**Job**
Omit every picture and return the rest of the data unaltered.

**Source material**
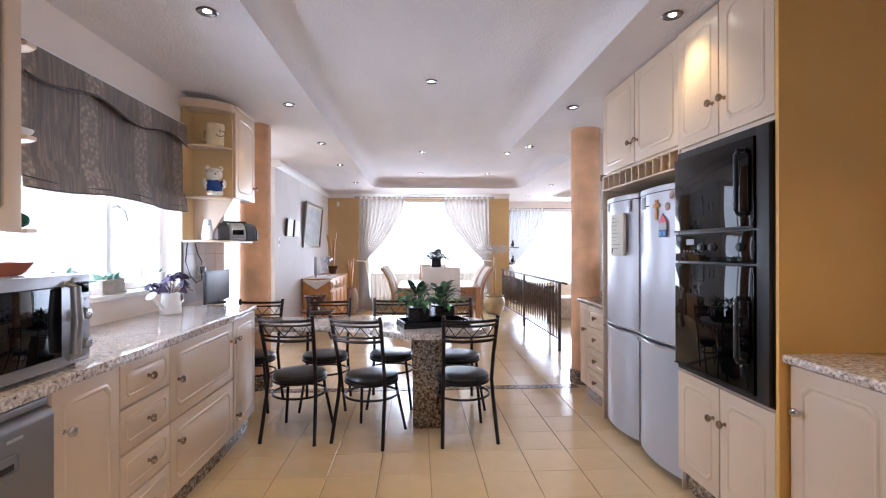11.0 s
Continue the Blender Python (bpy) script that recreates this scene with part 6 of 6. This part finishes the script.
# ---------------------------------------------------------------- pieces: bricks and tiles
def brick_meshes(w, h, d, count, mt=None):
    out = []
    for k in range(count):
        bm = bmesh.new()
        nx, nz = 5, 3
        grid = {}
        for i in range(nx + 1):
            for j in range(nz + 1):
                edge = i in (0, nx) or j in (0, nz)
                x, z = w * i / nx, h * j / nz
                jx = (noise.noise(Vector((k * 7.1, i * 1.3, j * 2.1))) * 0.004) if edge else 0
                y = 0.003 if edge else -0.001 + noise.noise(Vector((i * 1.7, j * 1.9, k * 5.3))) * 0.006
                grid[i, j] = bm.verts.new((x + jx * 0.4, y, z + jx * 0.7))
        for i in range(nx):
            for j in range(nz):
                bm.faces.new((grid[i, j], grid[i + 1, j], grid[i + 1, j + 1], grid[i, j + 1]))
        rim = [grid[i, 0] for i in range(nx)] + [grid[nx, j] for j in range(nz)] + [grid[i, nz] for i in range(nx, 0, -1)] + [grid[0, j] for j in range(nz, 0, -1)]
        back = [bm.verts.new((v.co.x, d, v.co.z)) for v in rim]
        for i in range(len(rim)):
            j = (i + 1) % len(rim)
            bm.faces.new((rim[i], back[i], back[j], rim[j]))
        out.append(finish("brick", bm, mt or BRICK))
    return out


def lay_bricks():
    course, joint, top = 0.0829, 0.0115, 2.370
    whole, half = brick_meshes(0.2165, course - joint, 0.03, 12), brick_meshes(0.104, course - joint, 0.03, 8)
    single, rest = [], bmesh.new()
    rng = random.Random(4)
    for row in range(28):
        z = top - (row + 1) * course + joint / 2
        if z < -0.03:
            continue
        odd = row % 2
        spans = [(-1.895, -0.488, (-0.600, -0.715)[odd], 0.2275)]
        if z + course < 1.06:
            spans.append((0.478, 2.98, (0.590, 0.712)[odd], 0.2285))
        else:
            spans += [(0.478, 0.892, (0.590, 0.710)[odd], (0.172, 0.25)[odd]), (1.422, 2.98, (1.496, 1.610)[odd], 0.2285)]
        for x0, x1, anchor, pitch in spans:
            k0 = math.floor((x0 - anchor) / pitch)
            inner = [anchor + k * pitch + rng.uniform(-0.004, 0.004) for k in range(k0, k0 + 20)]
            cuts = [x0] + [x for x in inner if x0 + 0.05 < x < x1 - 0.05] + [x1]
            for a, b in zip(cuts, cuts[1:]):
                gap = joint * rng.uniform(0.8, 1.3)
                use, x = b - a - gap, a + gap / 2
                src, base = (rng.choice(whole), 0.2165) if use > 0.15 else (rng.choice(half), 0.104)
                m = Matrix.LocRotScale((x, FACE - rng.uniform(0, 0.004), z + rng.uniform(-0.002, 0.002)), Euler((0, radians(rng.uniform(-0.5, 0.5)), 0)), (use / base, 1, 1))
                if x < 1.65 and z > 0.15:
                    single.append((src, m))
                else:
                    tmp = bmesh.new()
                    tmp.from_mesh(src)
                    tmp.transform(m)
                    me = bpy.data.meshes.new("tmp")
                    tmp.to_mesh(me)
                    tmp.free()
                    rest.from_mesh(me)
                    bpy.data.meshes.remove(me)
    for src, m in single:
        ob = new("brick", src)
        ob.parent = core
        ob.matrix_local = m
    ob = part("bricks", rest, BRICK, core)
    tagged(ob, "rough face bricks of the wall", kind="stuff")
    # bricks that turn into the reveals on both sides of the door
    rev, cham = brick_meshes(0.05 - 0.002, course - joint, 0.012, 4), brick_meshes(0.047, course - joint, 0.010, 4, WORN_BRICK)
    for row in range(28):
        z = top - (row + 1) * course + joint / 2
        if z < 0:
            continue
        ob = new("brick", cham[row % 4])
        ob.parent = core
        ob.matrix_local = pose(-0.488, FACE + 0.004, z, 0, 0, 60)
        if z < 2.05:
            ob = new("brick", rev[row % 4])
            ob.parent = core
            ob.matrix_local = pose(0.4745, FACE + 0.052, z, 0, 0, -90)


lay_bricks()


def lay_tiles():
    p, joint, cross = 0.317, 0.004, 0.0016
    bm = box(bmesh.new(), joint / 2, p - joint / 2, cross / 2, p - cross / 2, -0.008, 0.0, 0.0015, 1)
    src = finish("tile", bm, TILE, False)
    far = bmesh.new()
    n = 0
    for j in range(-18, 44):
        y = 2.27 + p * j
        for i in range(-18, 21):
            x = 0.003 + p * i
            inside = (y > 2.2 and -5.3 < x < 6.1 and y < 15.4 and not (x < -2.5 and y < 7.6) and not (x > 2.9 and y < 8.0)) or (y <= 2.2 and -2.2 < x < 3.0 and y > -2.5)
            if not inside:
                continue
            if -1.6 < x < 1.6 and 2.2 < y < 9.4 and n < 300:
                ob = new("tile", src)
                ob.parent = floor
                ob.matrix_local = pose(x, y, 0)
                n += 1
            else:
                vs = [far.verts.new((x + a, y + b, 0.0)) for a, b in ((joint / 2, cross / 2), (p - joint / 2, cross / 2), (p - joint / 2, p - cross / 2), (joint / 2, p - cross / 2))]
                far.faces.new(vs)
    ob = part("tiles", far, TILE, floor, "", None, False)
    tagged(ob, "polished cream floor tiles", kind="stuff")


lay_tiles()


strip = structure("floor_border", [(-1.55, 1.55, 7.82, 7.94, -0.002, 0.004)], GRANITE_DARK, "granite border strip set across the floor", "floor")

**Answer to this problem**
11.0 s
Continue the Blender Python (bpy) script that recreates this scene with part 6 of 6. This part finishes the script.
# ---------------------------------------------------------------- pieces: bricks and tiles
def brick_meshes(w, h, d, count, mt=None):
    out = []
    for k in range(count):
        bm = bmesh.new()
        nx, nz = 5, 3
        grid = {}
        for i in range(nx + 1):
            for j in range(nz + 1):
                edge = i in (0, nx) or j in (0, nz)
                x, z = w * i / nx, h * j / nz
                jx = (noise.noise(Vector((k * 7.1, i * 1.3, j * 2.1))) * 0.004) if edge else 0
                y = 0.003 if edge else -0.001 + noise.noise(Vector((i * 1.7, j * 1.9, k * 5.3))) * 0.006
                grid[i, j] = bm.verts.new((x + jx * 0.4, y, z + jx * 0.7))
        for i in range(nx):
            for j in range(nz):
                bm.faces.new((grid[i, j], grid[i + 1, j], grid[i + 1, j + 1], grid[i, j + 1]))
        rim = [grid[i, 0] for i in range(nx)] + [grid[nx, j] for j in range(nz)] + [grid[i, nz] for i in range(nx, 0, -1)] + [grid[0, j] for j in range(nz, 0, -1)]
        back = [bm.verts.new((v.co.x, d, v.co.z)) for v in rim]
        for i in range(len(rim)):
            j = (i + 1) % len(rim)
            bm.faces.new((rim[i], back[i], back[j], rim[j]))
        out.append(finish("brick", bm, mt or BRICK))
    return out


def lay_bricks():
    course, joint, top = 0.0829, 0.0115, 2.370
    whole, half = brick_meshes(0.2165, course - joint, 0.03, 12), brick_meshes(0.104, course - joint, 0.03, 8)
    single, rest = [], bmesh.new()
    rng = random.Random(4)
    for row in range(28):
        z = top - (row + 1) * course + joint / 2
        if z < -0.03:
            continue
        odd = row % 2
        spans = [(-1.895, -0.488, (-0.600, -0.715)[odd], 0.2275)]
        if z + course < 1.06:
            spans.append((0.478, 2.98, (0.590, 0.712)[odd], 0.2285))
        else:
            spans += [(0.478, 0.892, (0.590, 0.710)[odd], (0.172, 0.25)[odd]), (1.422, 2.98, (1.496, 1.610)[odd], 0.2285)]
        for x0, x1, anchor, pitch in spans:
            k0 = math.floor((x0 - anchor) / pitch)
            inner = [anchor + k * pitch + rng.uniform(-0.004, 0.004) for k in range(k0, k0 + 20)]
            cuts = [x0] + [x for x in inner if x0 + 0.05 < x < x1 - 0.05] + [x1]
            for a, b in zip(cuts, cuts[1:]):
                gap = joint * rng.uniform(0.8, 1.3)
                use, x = b - a - gap, a + gap / 2
                src, base = (rng.choice(whole), 0.2165) if use > 0.15 else (rng.choice(half), 0.104)
                m = Matrix.LocRotScale((x, FACE - rng.uniform(0, 0.004), z + rng.uniform(-0.002, 0.002)), Euler((0, radians(rng.uniform(-0.5, 0.5)), 0)), (use / base, 1, 1))
                if x < 1.65 and z > 0.15:
                    single.append((src, m))
                else:
                    tmp = bmesh.new()
                    tmp.from_mesh(src)
                    tmp.transform(m)
                    me = bpy.data.meshes.new("tmp")
                    tmp.to_mesh(me)
                    tmp.free()
                    rest.from_mesh(me)
                    bpy.data.meshes.remove(me)
    for src, m in single:
        ob = new("brick", src)
        ob.parent = core
        ob.matrix_local = m
    ob = part("bricks", rest, BRICK, core)
    tagged(ob, "rough face bricks of the wall", kind="stuff")
    # bricks that turn into the reveals on both sides of the door
    rev, cham = brick_meshes(0.05 - 0.002, course - joint, 0.012, 4), brick_meshes(0.047, course - joint, 0.010, 4, WORN_BRICK)
    for row in range(28):
        z = top - (row + 1) * course + joint / 2
        if z < 0:
            continue
        ob = new("brick", cham[row % 4])
        ob.parent = core
        ob.matrix_local = pose(-0.488, FACE + 0.004, z, 0, 0, 60)
        if z < 2.05:
            ob = new("brick", rev[row % 4])
            ob.parent = core
            ob.matrix_local = pose(0.4745, FACE + 0.052, z, 0, 0, -90)


lay_bricks()


def lay_tiles():
    p, joint, cross = 0.317, 0.004, 0.0016
    bm = box(bmesh.new(), joint / 2, p - joint / 2, cross / 2, p - cross / 2, -0.008, 0.0, 0.0015, 1)
    src = finish("tile", bm, TILE, False)
    far = bmesh.new()
    n = 0
    for j in range(-18, 44):
        y = 2.27 + p * j
        for i in range(-18, 21):
            x = 0.003 + p * i
            inside = (y > 2.2 and -5.3 < x < 6.1 and y < 15.4 and not (x < -2.5 and y < 7.6) and not (x > 2.9 and y < 8.0)) or (y <= 2.2 and -2.2 < x < 3.0 and y > -2.5)
            if not inside:
                continue
            if -1.6 < x < 1.6 and 2.2 < y < 9.4 and n < 300:
                ob = new("tile", src)
                ob.parent = floor
                ob.matrix_local = pose(x, y, 0)
                n += 1
            else:
                vs = [far.verts.new((x + a, y + b, 0.0)) for a, b in ((joint / 2, cross / 2), (p - joint / 2, cross / 2), (p - joint / 2, p - cross / 2), (joint / 2, p - cross / 2))]
                far.faces.new(vs)
    ob = part("tiles", far, TILE, floor, "", None, False)
    tagged(ob, "polished cream floor tiles", kind="stuff")


lay_tiles()


strip = structure("floor_border", [(-1.55, 1.55, 7.82, 7.94, -0.002, 0.004)], GRANITE_DARK, "granite border strip set across the floor", "floor")